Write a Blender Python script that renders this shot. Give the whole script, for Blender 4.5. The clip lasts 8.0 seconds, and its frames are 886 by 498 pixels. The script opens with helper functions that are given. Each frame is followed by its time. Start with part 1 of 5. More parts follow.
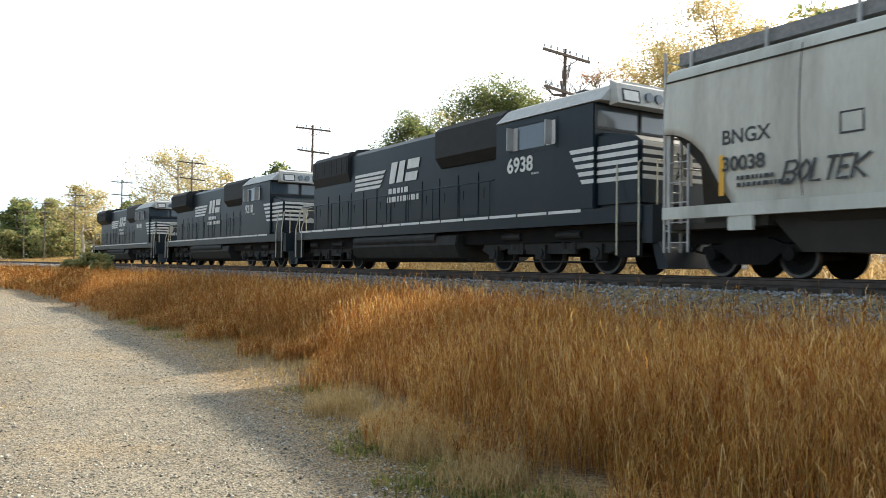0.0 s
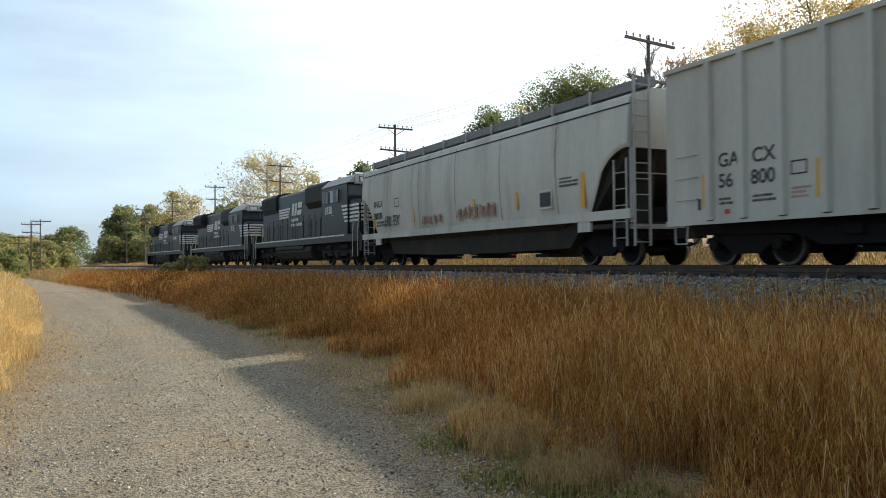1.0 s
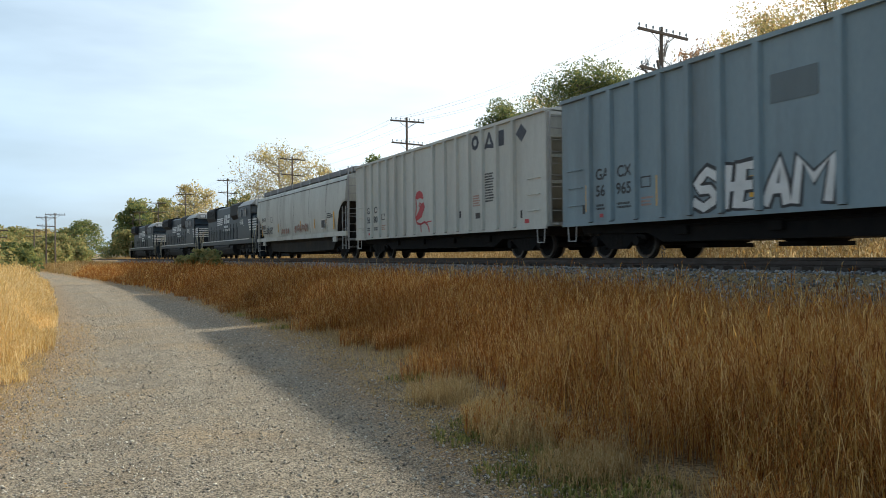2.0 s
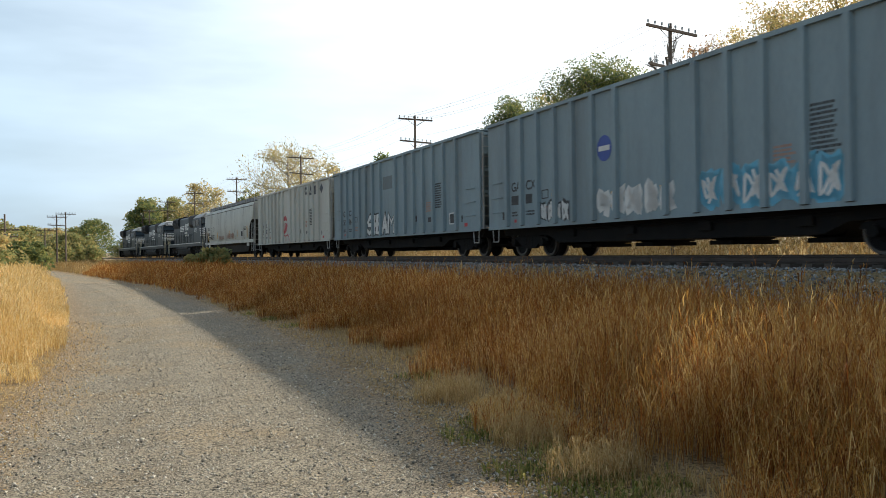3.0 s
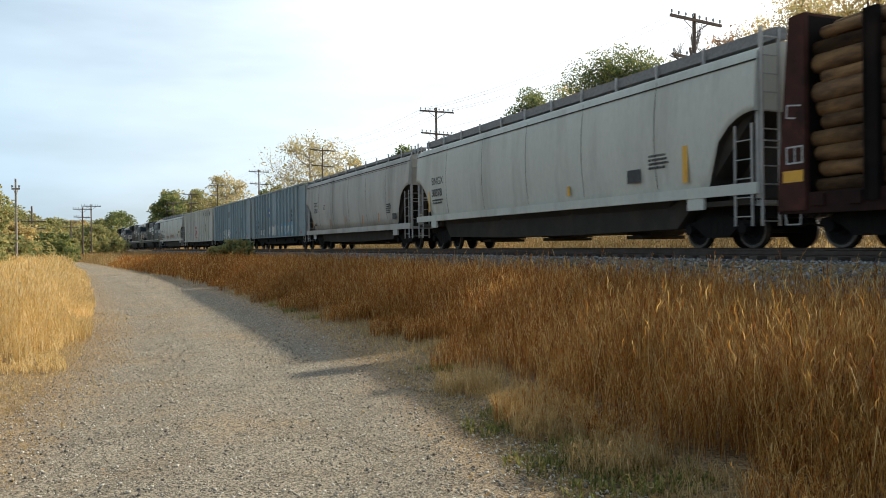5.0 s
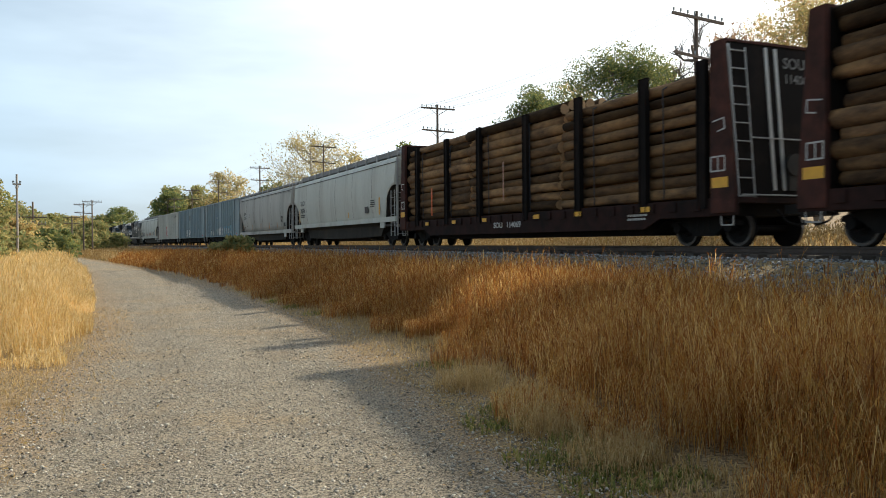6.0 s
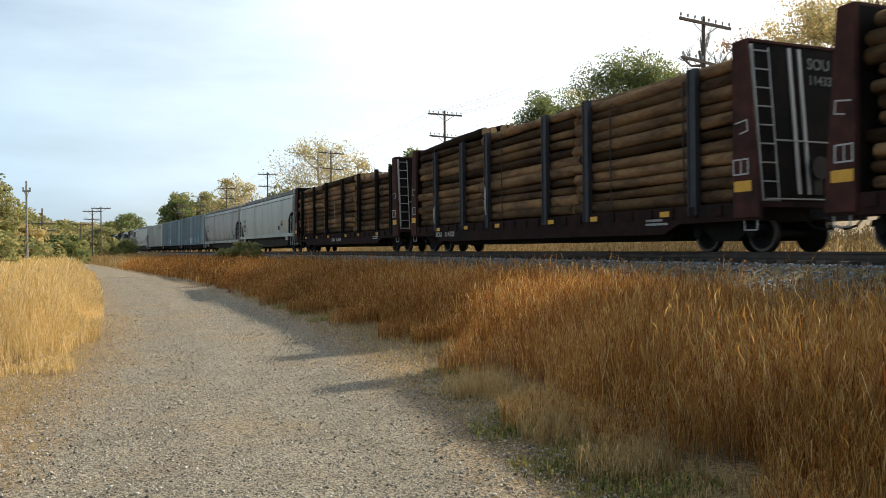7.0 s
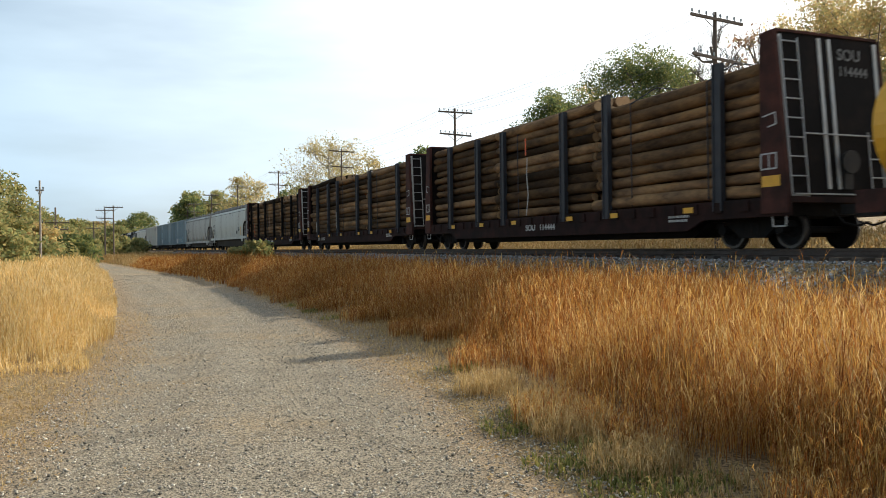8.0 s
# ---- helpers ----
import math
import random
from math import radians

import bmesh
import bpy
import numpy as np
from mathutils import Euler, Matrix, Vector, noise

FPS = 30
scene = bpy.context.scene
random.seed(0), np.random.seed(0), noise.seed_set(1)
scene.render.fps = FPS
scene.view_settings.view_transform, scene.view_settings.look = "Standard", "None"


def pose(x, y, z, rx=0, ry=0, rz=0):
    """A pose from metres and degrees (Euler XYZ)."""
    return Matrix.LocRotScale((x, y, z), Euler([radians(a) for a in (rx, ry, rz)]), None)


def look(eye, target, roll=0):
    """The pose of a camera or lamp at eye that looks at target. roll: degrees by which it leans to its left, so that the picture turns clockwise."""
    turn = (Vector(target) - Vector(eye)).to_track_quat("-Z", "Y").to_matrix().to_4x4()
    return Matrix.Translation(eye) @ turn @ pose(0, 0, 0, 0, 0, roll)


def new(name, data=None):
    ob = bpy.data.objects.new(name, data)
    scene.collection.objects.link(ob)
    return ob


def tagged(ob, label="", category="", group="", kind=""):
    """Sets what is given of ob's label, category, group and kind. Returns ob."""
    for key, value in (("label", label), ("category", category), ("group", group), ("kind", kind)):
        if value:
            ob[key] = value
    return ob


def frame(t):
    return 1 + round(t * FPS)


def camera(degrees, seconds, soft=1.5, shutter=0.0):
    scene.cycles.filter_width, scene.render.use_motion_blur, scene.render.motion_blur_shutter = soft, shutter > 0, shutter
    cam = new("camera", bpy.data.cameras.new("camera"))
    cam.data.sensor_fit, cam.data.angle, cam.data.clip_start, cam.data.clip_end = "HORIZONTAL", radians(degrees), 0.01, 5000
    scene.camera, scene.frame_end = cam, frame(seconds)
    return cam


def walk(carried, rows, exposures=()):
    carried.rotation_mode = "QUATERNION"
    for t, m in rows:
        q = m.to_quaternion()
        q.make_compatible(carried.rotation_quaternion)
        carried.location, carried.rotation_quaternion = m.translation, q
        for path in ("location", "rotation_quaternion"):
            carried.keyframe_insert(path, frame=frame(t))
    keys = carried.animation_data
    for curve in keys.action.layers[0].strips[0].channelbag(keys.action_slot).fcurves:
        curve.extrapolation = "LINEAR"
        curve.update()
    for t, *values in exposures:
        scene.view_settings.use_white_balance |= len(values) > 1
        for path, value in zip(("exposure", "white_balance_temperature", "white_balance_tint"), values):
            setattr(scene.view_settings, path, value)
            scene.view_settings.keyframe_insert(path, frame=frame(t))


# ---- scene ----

◇ ◇ ◇ ◇ ◇

### GIVEN EXERCISE
Except for the pictures, print the data above exactly.

### RESPONSE TO THE EXERCISE
Write a Blender Python script that renders this shot. Give the whole script, for Blender 4.5. The clip lasts 8.0 seconds, and its frames are 886 by 498 pixels. The script opens with helper functions that are given. Each frame is followed by its time. Start with part 1 of 5. More parts follow.
0.0 s
1.0 s
2.0 s
3.0 s
5.0 s
6.0 s
7.0 s
8.0 s
# ---- helpers ----
import math
import random
from math import radians

import bmesh
import bpy
import numpy as np
from mathutils import Euler, Matrix, Vector, noise

FPS = 30
scene = bpy.context.scene
random.seed(0), np.random.seed(0), noise.seed_set(1)
scene.render.fps = FPS
scene.view_settings.view_transform, scene.view_settings.look = "Standard", "None"


def pose(x, y, z, rx=0, ry=0, rz=0):
    """A pose from metres and degrees (Euler XYZ)."""
    return Matrix.LocRotScale((x, y, z), Euler([radians(a) for a in (rx, ry, rz)]), None)


def look(eye, target, roll=0):
    """The pose of a camera or lamp at eye that looks at target. roll: degrees by which it leans to its left, so that the picture turns clockwise."""
    turn = (Vector(target) - Vector(eye)).to_track_quat("-Z", "Y").to_matrix().to_4x4()
    return Matrix.Translation(eye) @ turn @ pose(0, 0, 0, 0, 0, roll)


def new(name, data=None):
    ob = bpy.data.objects.new(name, data)
    scene.collection.objects.link(ob)
    return ob


def tagged(ob, label="", category="", group="", kind=""):
    """Sets what is given of ob's label, category, group and kind. Returns ob."""
    for key, value in (("label", label), ("category", category), ("group", group), ("kind", kind)):
        if value:
            ob[key] = value
    return ob


def frame(t):
    return 1 + round(t * FPS)


def camera(degrees, seconds, soft=1.5, shutter=0.0):
    scene.cycles.filter_width, scene.render.use_motion_blur, scene.render.motion_blur_shutter = soft, shutter > 0, shutter
    cam = new("camera", bpy.data.cameras.new("camera"))
    cam.data.sensor_fit, cam.data.angle, cam.data.clip_start, cam.data.clip_end = "HORIZONTAL", radians(degrees), 0.01, 5000
    scene.camera, scene.frame_end = cam, frame(seconds)
    return cam


def walk(carried, rows, exposures=()):
    carried.rotation_mode = "QUATERNION"
    for t, m in rows:
        q = m.to_quaternion()
        q.make_compatible(carried.rotation_quaternion)
        carried.location, carried.rotation_quaternion = m.translation, q
        for path in ("location", "rotation_quaternion"):
            carried.keyframe_insert(path, frame=frame(t))
    keys = carried.animation_data
    for curve in keys.action.layers[0].strips[0].channelbag(keys.action_slot).fcurves:
        curve.extrapolation = "LINEAR"
        curve.update()
    for t, *values in exposures:
        scene.view_settings.use_white_balance |= len(values) > 1
        for path, value in zip(("exposure", "white_balance_temperature", "white_balance_tint"), values):
            setattr(scene.view_settings, path, value)
            scene.view_settings.keyframe_insert(path, frame=frame(t))


# ---- scene ----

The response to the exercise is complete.